Yesterday, the Supreme Court vacated Association for Molecular Pathology v. Myriad Genetics and remanded the case for further consideration in light of last week's Prometheus decision, which stated that the laws of nature are unpatentable. The Myriad case concerns the patentability of the BRCA1 and BRCA2 breast cancer genes.
Nearly two years ago, Eben Moglen wrote here about a breakthrough for those who oppose what he described as "socially harmful distortions of patent law." From that post in April 2010:
The Federal District Court for the Southern District of New York held invalid patents owned by Myriad Genetics on diagnostic testing for genetic susceptibility to the most common hereditary forms of breast and ovarian cancer. By "patenting" the right to determine whether the BRCA1 and BRCA2 genes are present in the relevant mutated form in a women's genome, Myriad Genetics has been able to exclude all other laboratories from conducting the test. Patients and their insurers have paid much more, and women and their families have waited crucial weeks longer than necessary for information relevant to treatment and potentially affecting survival.

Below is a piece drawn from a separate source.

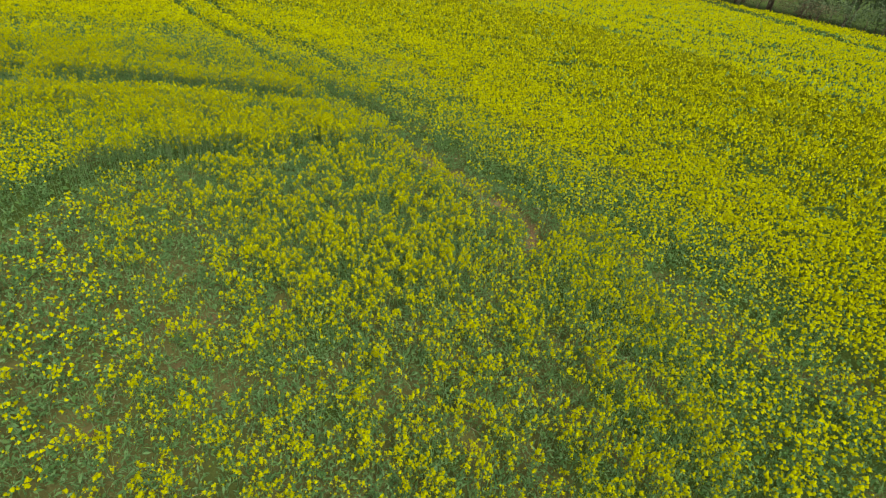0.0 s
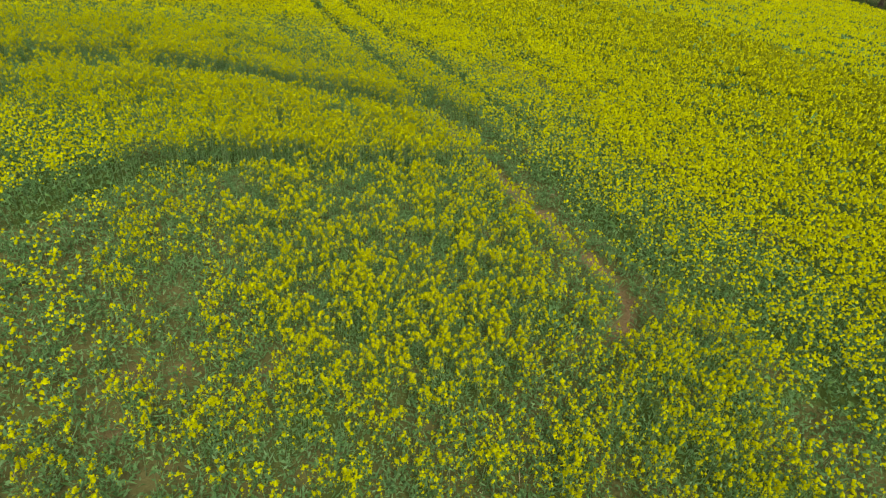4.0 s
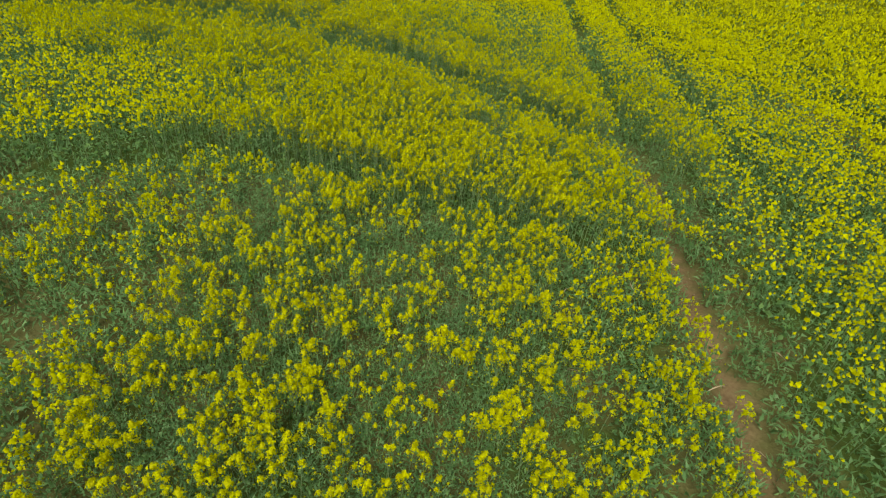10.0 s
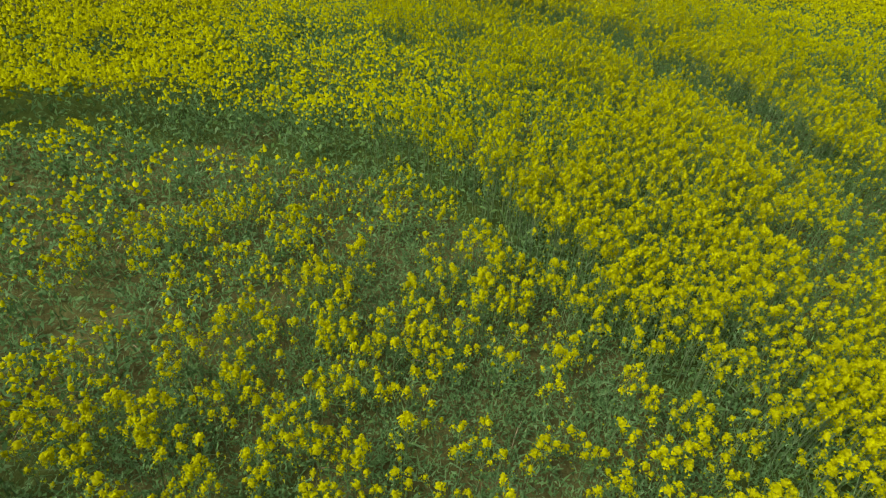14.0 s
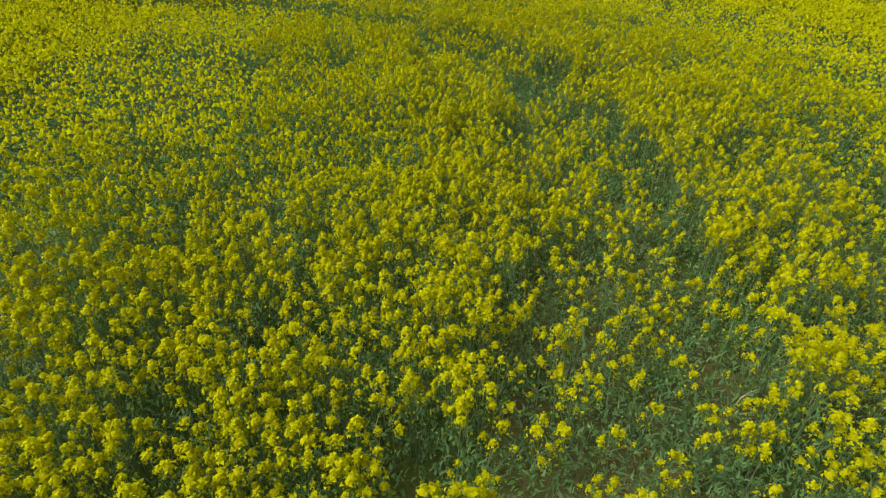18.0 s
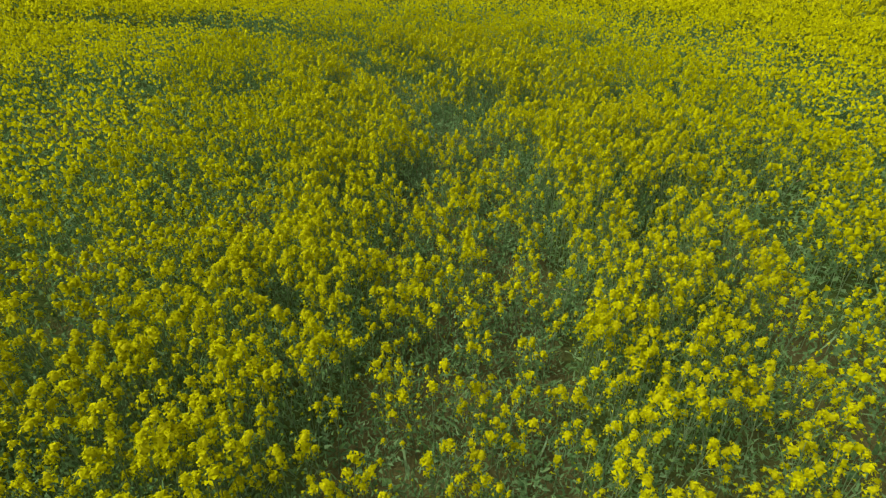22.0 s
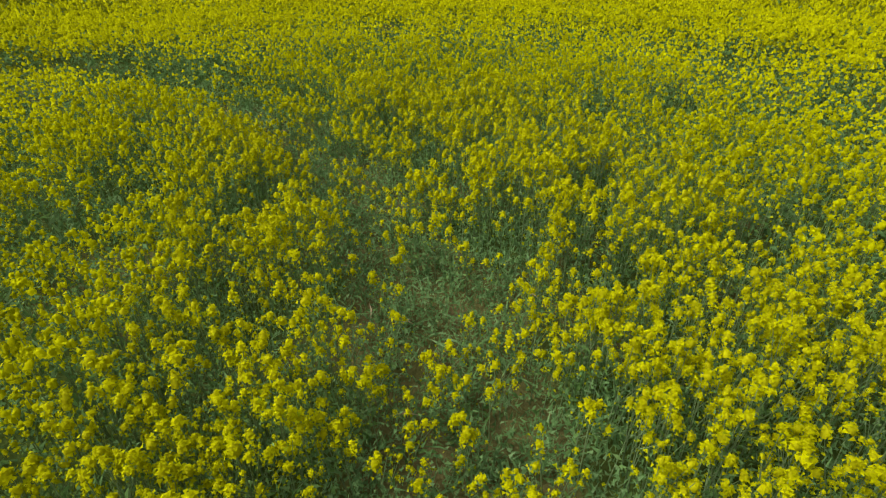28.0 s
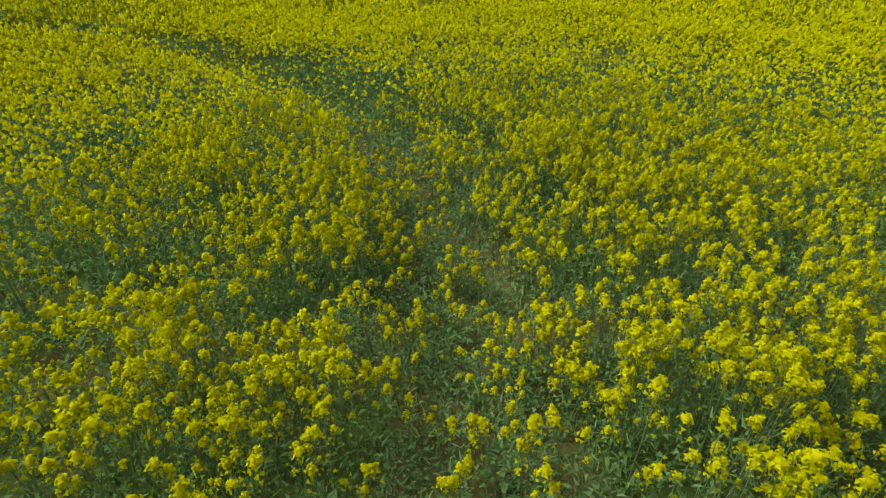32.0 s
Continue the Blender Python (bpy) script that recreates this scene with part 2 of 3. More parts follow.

Unfortunately, Myriad won their appeal in July 2011 in the United State Court of Appeals for the Federal Circuit, which declared that the company's claims for isolating DNA and cDNA of the BRCA1 and BRCA2 genes were patent-eligible. However, last week's Prometheus decision, in which it was stated the the laws of nature are not patentable, seems to point in the opposite direction. Now the Supreme Court has effectively told the Federal Circuit that they need to rethink the matter.
In that opinion, Justice Stephen Breyer wrote,"To put the matter more precisely, do the patent claims add enough to their statements of the correlations to allow the processes they describe to qualify as patent-eligible processes that apply natural law? We believe the answer to this question is no."
Women who test positive using Myriad Genetics' $3,000 test have an 82% higher risk for breast cancer and a 44% higher risk for ovarian cancer. Knowing whether she possesses these mutations could influence a woman's decisions for treatment, preventative mastectomies or oophorectomies, and approaches to other medical options. But the company's patents on the genes give it the exclusive ability to conduct the test.
A final decision in this case would affect many more people than just those at risk for breast cancer. Around 20% of human genes are patented, including those for many other illnesses, such as Alzheimer's disease, muscular dystrophy, and colon cancer.
After the 2011 reversal giving Myriad the right to the patents, Chris Hansen, a staff attorney with the ACLU Speech, Privacy and Technology Project, said, “Human DNA is not a manufactured invention, but a natural entity like air or water. To claim ownership of genetic information is to unnecessarily block the free exchange of ideas.”
“Nobody ‘invents’ genes, so no one should be able to claim ownership of them,” said Daniel B. Ravicher, executive director of the Public Patent Foundation (PUBPAT) and co-counsel in the lawsuit, following this week's Supreme Court order. “We are not talking about a new drug or a new tool to fight cancer. We are talking about a genetic marker that occurs naturally in the human body. That cannot, and should not, be patented.”